The Italian mariners had developed the Greek’s 8-directed wind system. Therefore, they called the winds respectively: Tramontana (north), Greco (northeast), Levante (east), Sirocco (southeast), Mezzodi (south), Garbino and later Africus or Affricone (southwest), Ponente (west), and Maestro (northwest).
This system was later developed to 12, 16 and 32-directed winds. However, the latter system had lost its significance and usage in the 13 th century when the magnetized compass had become common.
The ancient mariners had made extensive use of observing the polar star and constellations of stars like Ursa Major and Ursa Minor at night to set the time.
Nocturnal is an instrument mainly made up of fixing one of two wooden slabs or two brass dishes onto another. The area covering the big dish was divided into 12 equal pieces which depicted the months.

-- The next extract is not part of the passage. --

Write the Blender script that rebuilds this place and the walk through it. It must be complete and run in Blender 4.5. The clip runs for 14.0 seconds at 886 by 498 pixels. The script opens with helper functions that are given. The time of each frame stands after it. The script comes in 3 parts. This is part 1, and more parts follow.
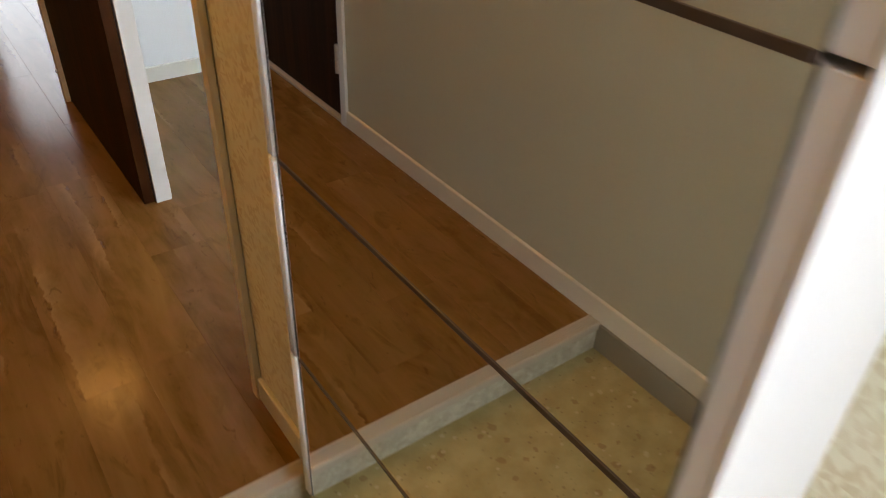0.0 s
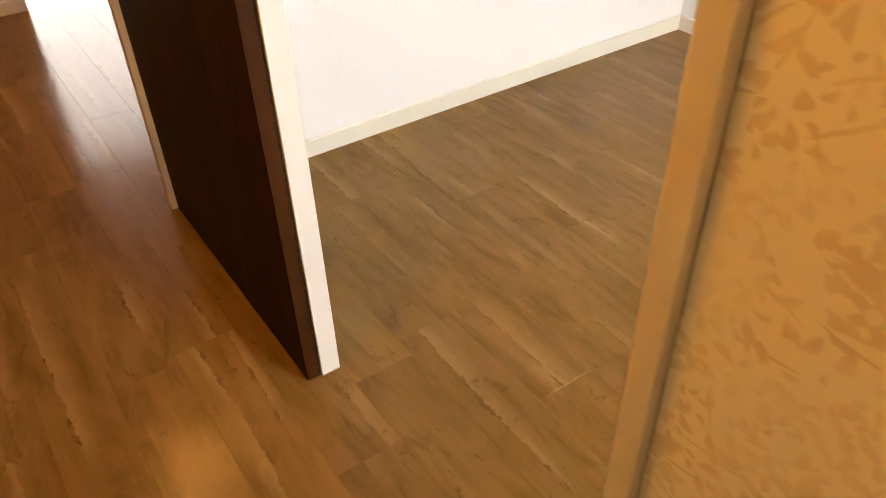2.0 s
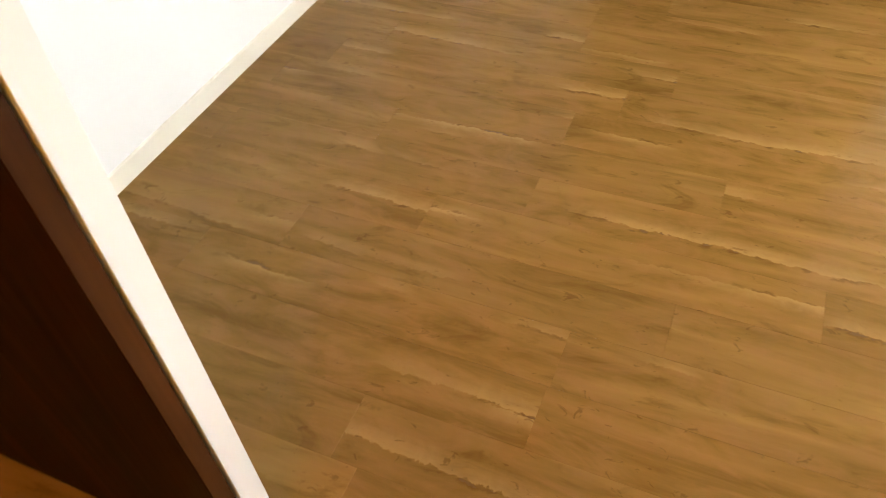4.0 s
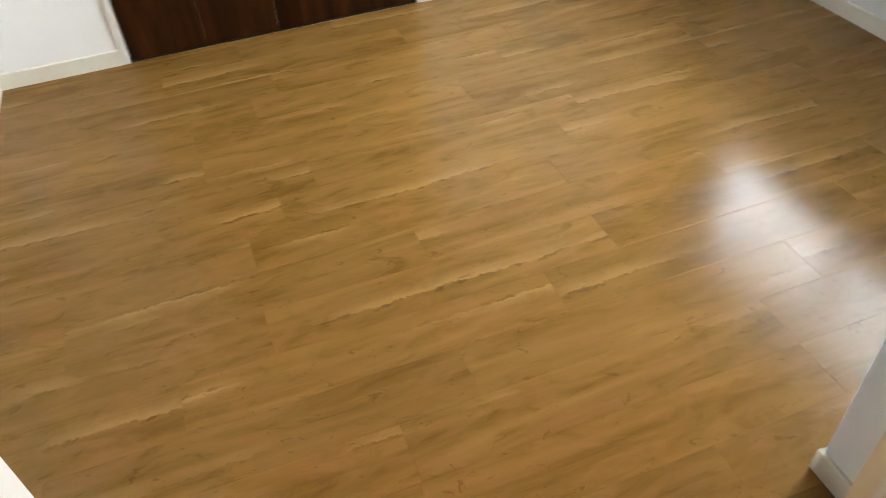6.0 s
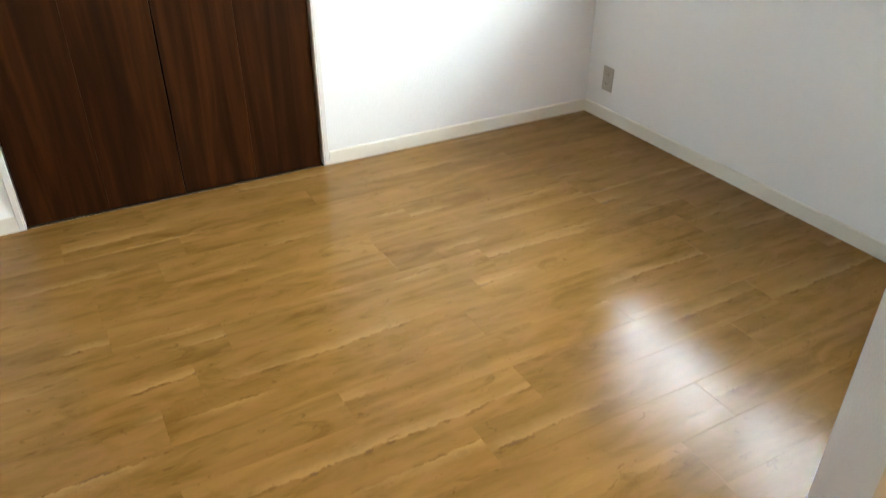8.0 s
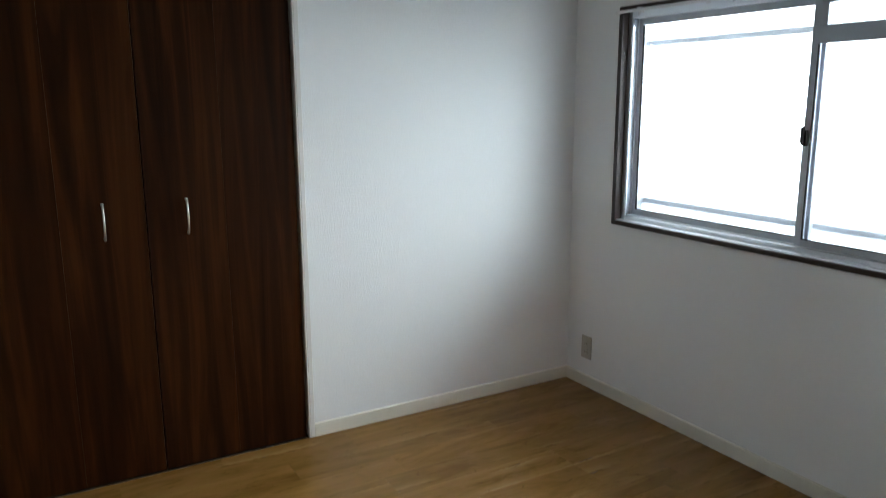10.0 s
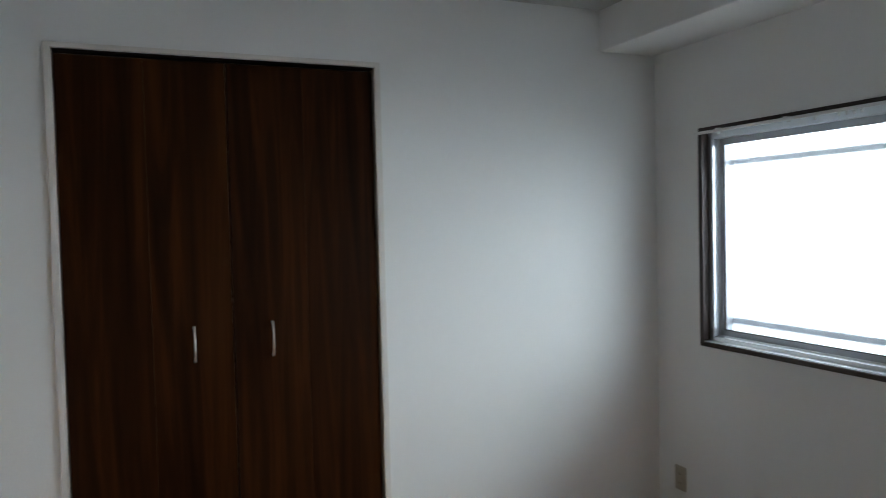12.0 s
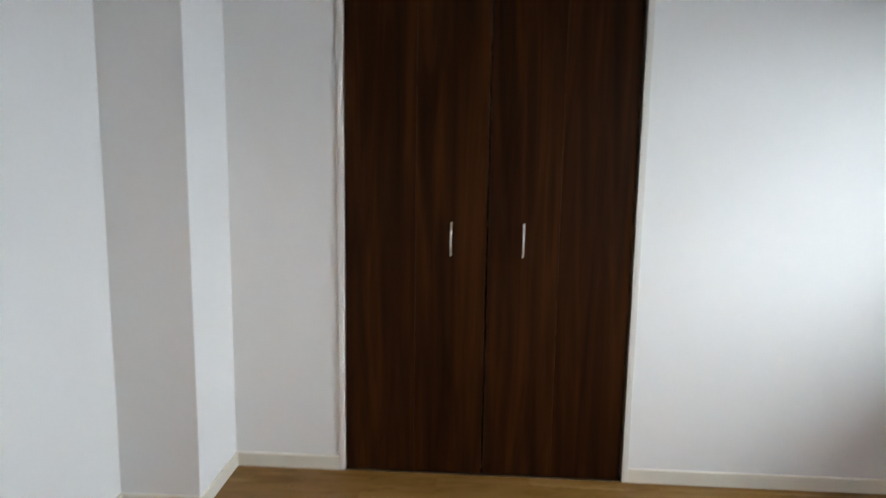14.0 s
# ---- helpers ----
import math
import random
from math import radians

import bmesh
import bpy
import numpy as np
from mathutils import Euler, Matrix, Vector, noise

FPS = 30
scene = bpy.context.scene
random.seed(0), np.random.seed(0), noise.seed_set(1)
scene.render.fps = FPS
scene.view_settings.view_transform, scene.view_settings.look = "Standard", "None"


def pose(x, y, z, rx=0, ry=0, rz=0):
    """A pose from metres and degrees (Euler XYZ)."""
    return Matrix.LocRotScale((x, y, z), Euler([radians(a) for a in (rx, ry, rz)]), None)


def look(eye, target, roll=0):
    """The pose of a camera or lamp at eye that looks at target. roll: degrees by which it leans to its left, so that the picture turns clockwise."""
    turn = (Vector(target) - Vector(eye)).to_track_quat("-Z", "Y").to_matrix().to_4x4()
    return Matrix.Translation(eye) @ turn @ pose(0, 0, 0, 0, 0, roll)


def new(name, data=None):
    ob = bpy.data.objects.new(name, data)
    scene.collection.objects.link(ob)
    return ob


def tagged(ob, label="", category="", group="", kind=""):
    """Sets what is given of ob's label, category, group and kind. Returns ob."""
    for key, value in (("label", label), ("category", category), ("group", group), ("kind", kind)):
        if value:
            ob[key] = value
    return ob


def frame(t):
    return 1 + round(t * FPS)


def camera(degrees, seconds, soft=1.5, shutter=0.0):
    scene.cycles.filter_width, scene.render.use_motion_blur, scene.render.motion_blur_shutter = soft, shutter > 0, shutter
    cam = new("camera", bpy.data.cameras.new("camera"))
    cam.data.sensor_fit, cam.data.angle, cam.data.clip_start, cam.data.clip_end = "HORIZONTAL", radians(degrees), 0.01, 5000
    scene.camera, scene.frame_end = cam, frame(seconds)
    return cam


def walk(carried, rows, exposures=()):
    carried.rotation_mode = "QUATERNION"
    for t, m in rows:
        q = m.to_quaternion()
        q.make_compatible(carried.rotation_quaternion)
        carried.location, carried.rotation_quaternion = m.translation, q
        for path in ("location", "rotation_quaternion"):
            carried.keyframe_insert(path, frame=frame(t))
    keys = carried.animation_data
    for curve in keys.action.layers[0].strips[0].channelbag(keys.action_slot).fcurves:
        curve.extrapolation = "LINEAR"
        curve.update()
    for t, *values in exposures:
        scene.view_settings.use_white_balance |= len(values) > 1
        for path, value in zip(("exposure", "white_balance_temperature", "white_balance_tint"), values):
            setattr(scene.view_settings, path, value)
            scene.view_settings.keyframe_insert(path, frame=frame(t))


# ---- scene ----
cam = camera(61.7, 14.0, soft=0.75, shutter=0.4)
PATH = [
    (0, (0.347, 0.121, 1.178), (1.328, 1.42, 0.016), 2.6),
    (0.2, (0.339, 0.229, 1.2), (1.329, 1.493, 0.008), 2.2),
    (0.5, (0.33, 0.349, 1.24), (1.32, 1.575, 0.008), 3.3),
    (0.8, (0.344, 0.495, 1.231), (1.303, 1.73, -0.017), 3.4),
    (1, (0.358, 0.588, 1.228), (1.274, 1.868, -0.006), 2.9),
    (1.2, (0.373, 0.675, 1.23), (1.257, 1.975, -0.006), 2.0),
    (1.5, (0.371, 0.787, 1.221), (1.218, 2.097, -0.031), 2.7),
    (1.6, (0.382, 0.829, 1.201), (1.215, 2.151, -0.047), 1.8),
    (2, (0.362, 0.985, 1.226), (1.251, 2.291, -0.001), -1.5),
    (2.2, (0.362, 1.033, 1.225), (1.291, 2.316, 0.004), -0.8),
    (2.5, (0.375, 1.101, 1.212), (1.361, 2.318, -0.03), 0.4),
    (3, (0.419, 1.254, 1.208), (1.504, 2.324, -0.088), -0.8),
    (3.2, (0.449, 1.324, 1.22), (1.549, 2.304, -0.132), -2.4),
    (5.3, (0.476, 1.784, 1.322), (1.919, 1.732, -0.062), -3.3),
    (5.5, (0.491, 1.805, 1.333), (1.939, 1.656, -0.039), -3.7),
    (6, (0.502, 1.902, 1.325), (1.905, 1.446, -0.025), -4.0),
    (6.5, (0.534, 1.963, 1.338), (1.869, 1.285, 0.011), 0.2),
    (7, (0.543, 1.979, 1.347), (1.897, 1.243, 0.073), 0.4),
    (7.5, (0.542, 1.978, 1.348), (1.96, 1.192, 0.175), 0.0),
    (8, (0.537, 1.976, 1.355), (2.034, 1.151, 0.316), 0.1),
    (8.5, (0.51, 1.969, 1.352), (2.131, 1.122, 0.542), -0.4),
    (9, (0.514, 1.999, 1.371), (2.171, 1.076, 0.738), -0.1),
    (9.2, (0.511, 2.005, 1.383), (2.172, 1.069, 0.78), -0.1),
    (11.3, (0.468, 1.987, 1.461), (2.208, 1.004, 1.387), -0.9),
    (11.5, (0.475, 2.006, 1.439), (2.223, 1.036, 1.377), -1.1),
    (12, (0.471, 1.972, 1.432), (2.306, 1.179, 1.358), -1.4),
    (12.5, (0.477, 1.884, 1.435), (2.392, 1.315, 1.336), -0.7),
    (13, (0.467, 1.777, 1.423), (2.449, 1.523, 1.338), -0.5),
    (13.2, (0.459, 1.777, 1.433), (2.447, 1.575, 1.358), -1.8),
    (13.5, (0.429, 1.68, 1.458), (2.424, 1.589, 1.334), -0.7),
    (14, (0.419, 1.586, 1.44), (2.389, 1.711, 1.116), 0.9),
]
EXPOSURES = [(0.0, -0.45, 6450, 11), (0.5, -0.2, 7600, 16), (1.0, -0.1, 8200, 18), (1.5, 0.15, 8200, 17), (2.0, 0.22, 8000, 17), (3.0, 0.4, 7800, 17), (5.3, 0.25, 6800, 8), (7.5, 0.35, 6550, 5),
             (8.5, 0.2, 6400, 5), (9.2, -0.22, 6250, 5), (11.3, -1.8, 6100, 6), (12.0, -1.42, 6150, 6), (13.0, -0.8, 6300, 9), (14.0, -0.66, 6400, 10)]
walk(cam, [(t, look(*p)) for t, *p in PATH], EXPOSURES)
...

However, the relatively small dish was divided into 24 equal pieces which depicted the daily hours.
There was a handle at the edge of the big dish to grip it and there was a pointer rod aligning itself from the center through the top of the small dish.
In order to set the time via Nocturnal, one should fit the cog depicting the hour at 12.00 located at the small dish onto the cog depicting the day on the big dish. Then, by holding the instrument at an arm’s length from the observer, the polar star was to be observed through hole of fixed dishes. The pointer rod was to be aligned through the indication marks at the Ursa Major and Ursa Minor. Thus, observer could easily read the time looking over the face of the small dish.